In ROMv4 and lower whenever gtBASIC wants to jump between 256 byte pages or smaller fragmented segments such as the 96 byte offscreen video memory area, it must perform a thunk, (page jump), like this:
Code: Select all
STW vAC_save
LDWI Label
CALL vAC
.
.
Label:
LDW vAC
You'll notice the page jump requires a prologue and epilogue, which makes this thunk a rather costly 9 bytes for every call/jump that is required. The way the compiler works is that it does not require the programmer to care about segmentation or fragmentation from a coding standpoint. i.e. as a programmer you can merrily produce code until you run out of RAM, (and you will).

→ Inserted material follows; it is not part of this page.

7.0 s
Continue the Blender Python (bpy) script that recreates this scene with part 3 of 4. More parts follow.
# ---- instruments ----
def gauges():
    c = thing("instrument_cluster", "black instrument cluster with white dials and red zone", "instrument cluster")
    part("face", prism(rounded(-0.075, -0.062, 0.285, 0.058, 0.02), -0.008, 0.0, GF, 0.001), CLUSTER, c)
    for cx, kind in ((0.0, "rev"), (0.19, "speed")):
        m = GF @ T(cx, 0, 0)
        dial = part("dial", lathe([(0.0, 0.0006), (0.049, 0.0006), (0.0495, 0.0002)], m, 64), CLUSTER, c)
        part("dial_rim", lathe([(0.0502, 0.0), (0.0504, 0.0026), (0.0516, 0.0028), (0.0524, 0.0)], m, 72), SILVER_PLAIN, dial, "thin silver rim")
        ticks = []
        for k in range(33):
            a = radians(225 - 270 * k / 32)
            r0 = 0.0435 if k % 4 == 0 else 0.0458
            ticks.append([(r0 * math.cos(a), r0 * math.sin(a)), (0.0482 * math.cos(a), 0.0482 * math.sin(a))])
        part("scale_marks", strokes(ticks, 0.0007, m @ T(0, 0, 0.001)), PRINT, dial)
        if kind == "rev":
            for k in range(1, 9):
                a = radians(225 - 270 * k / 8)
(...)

To facilitate this the compiler must be able to insert these page jumps/thunks anywhere in the code as you leave one page/segment and enter another. It achieves this by keeping a list of free RAM pages and segments that are allocated based on code size, (individual instructions and groups/macros of instructions). As the virtual program counter approaches the end of a page/segment, the code thunk is inserted and code is relocated and shuffled around. As you can imagine if a thunk is inserted early in the code, it can cause a cascade effect that causes even more thunks to be inserted and even more relocations further on down the line. GCL and raw vASM on the other hand expect you to micro-manage everything, including this aspect of your code, they give you the flexibility to design the memory layout of your project as you see fit to achieve the greatest possible efficiency; but it becomes extremely time consuming and tedious as your project gets bigger, (I spent about 50% of my time on memory layout and organisation when coding Tetronis).

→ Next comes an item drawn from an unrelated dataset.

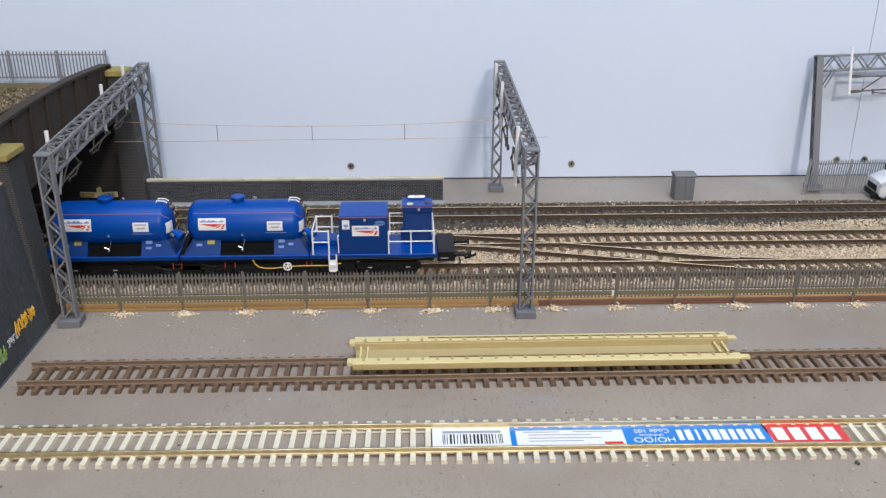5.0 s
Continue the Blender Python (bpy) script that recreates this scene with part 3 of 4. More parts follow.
def fence(label, x, y, z, bay, bays, pales, group, lean=0.0, heading=0.0, last=1, light=True):
    t = thing("palisade_fence", x, y, z, label, "fence", group)
    t.rotation_euler = (radians(lean), 0, radians(heading))
    for i in range(bays + last):
        piece("post", POST_LIGHT if light else FENCE_POST, t, i * bay, 0.5, 0)
    part("kick_rail", Shape().box(0, -1.05 if not light else -0.1, 3.4 if light else 7.5, bay * bays, -0.55 if not light else 0.45, 4.4 if light else 10.3, 0.1), FENCE_PALE if light else FENCE_OLIVE, t)
    part("rail", Shape().box(0, -0.1, 20.6, bay * bays, 0.45, 21.6), FENCE_PALE if light else FENCE_GREY, t)
    for i in range(bays):
        for k in range(pales):
            piece("pale", PALE_LIGHT if light else PALE, t, i * bay + bay * (k + 0.5) / pales + random.uniform(-0.08, 0.08), -0.4, (2.5 if light else 6.2) + random.uniform(-0.12, 0.12))
    return t


for k, x in enumerate((-215.6, -109, -2.3, 106.5, 213.5, 320)):
    fence("grey-brown plastic palisade fence along the track bed", x, 463.0, 0.0, 35.4, 3, 17, "palisade fences", last=0, light=False)
rear_fence = fence("grey plastic palisade fence leaning on the platform beside the backdrop", 303, 660, 0.0, 34.0, 4, 17, "palisade fences", lean=-9.0, heading=1)
rear_fence.scale = (1, 1, 1.18)
for ob in rear_fence.children:
    if ob.name.startswith("p"):
        ob.rotation_euler = (0, radians(10), 0)
        ob.location.x += ob.location.z * 0.17
    else:
        ob.location.x += (0.0016 if ob.name.startswith("kick") else 0.0036)

# pale wood shavings at the foot of each post
chip_c, chip_s = [], []
for i in range(18):
    px = (-215.6, -109, -2.3, 106.5, 213.5, 320)[i // 3] + 35.4 * (i % 3) + 1.5
    if i == 0:
        continue
    m = 190
    chip_c.append(np.stack([px + rng.normal(0, 3.0, m) * rng.choice((0.45, 0.6, 1.4), m), 459.2 + rng.normal(0, 1.1, m) * rng.choice((0.7, 1.9), m), np.abs(rng.normal(0.5, 0.6, m))], -1))
    chip_s.append(rng.uniform(0.25, 1.15, m))
    m = 9
    chip_c.append(np.stack([px + rng.normal(0, 9, m), 455 + rng.normal(0, 5, m), np.full(m, 0.1)], -1))
    chip_s.append(rng.uniform(0.2, 0.5, m))
stones("wood_shavings", np.concatenate(chip_c), np.concatenate(chip_s), CHIP_WOOD, "pale wood shavings scattered at the fence posts", "wood shavings", 21, flat=0.28)
m = 80
stones("crumbs", np.stack([rng.uniform(-205, 60, m), rng.uniform(405, 455, m), np.full(m, 0.08)], -1), rng.uniform(0.15, 0.5, m), CHIP_WOOD, "pale crumbs scattered on the grey board", "crumbs", 22, flat=0.4)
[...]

Once the remaining RAM becomes so fragmented, (segments <25 bytes in size), the thunk becomes a significant percentage of the code, (normally <10%, but in this situation approaching 50%), this leads to drastic code inefficiency, wasted RAM and slower effective code execution. When your project gets to this stage, it's time to do some major re-shuffling, moving data structures around and re-organising code order can have a significant effect on how much relocation is performed and how many thunks are generated. (The compiler has many pragma's and options to control this aspect of code generation and thus allows you to squeeze out every possible non fragmented byte of RAM for code and data).
CALLI solves these issues like this:
So instead of a 9 byte thunk that must save and restore vAC, (because it can be inserted literally anywhere in code), we have a 3 byte instruction that is able to both CALL a subroutine and jump to anywhere in the full 64K address space. So thunks are reduced in size to 1/3 but also CALL's of subroutines and the runtime, (which there can be hundreds of), are reduced from 5 bytes to 3 bytes as well. gtBASIC actually has two completely separate versions of the runtime, one for the 9 byte thunk and 5 byte CALL and one for the optimised 3 byte CALLI thunk and CALL. By specifying a ROM version pragma at the beginning of your code, you can automatically link with whichever version of the runtime you require.
TLDR:
So to finally answer your question
CALLI saved me around 850 bytes of much less fragmented RAM, which was enough to allow for the programmatic generation of the sound effects. PucMon ROMv3 has around 400 bytes of badly fragmented RAM free and PucMon ROMv5a has around 650 bytes of much less fragmented RAM free.
P.S. The insertion of the 9 byte thunk into every page/segment boundary could be optimised by statically analysing the code and determining if vAC actually needed to be saved and restored. Then the compiler could switch between a 5byte and 9byte thunk producing more efficient code and RAM usage. Unfortunately this is not a trivial problem to solve as it is much more complex than just analysing LDW/STW pairs, thus the effort required to achieve potentially questionable gains deterred me from going down that path. A much simpler and better solution with much higher efficiency, is to just get all Gigatron owners to update their ROM's to either 5a or DEVROM and make CALLI thunking the defacto standard or do what I do now and just provide both versions.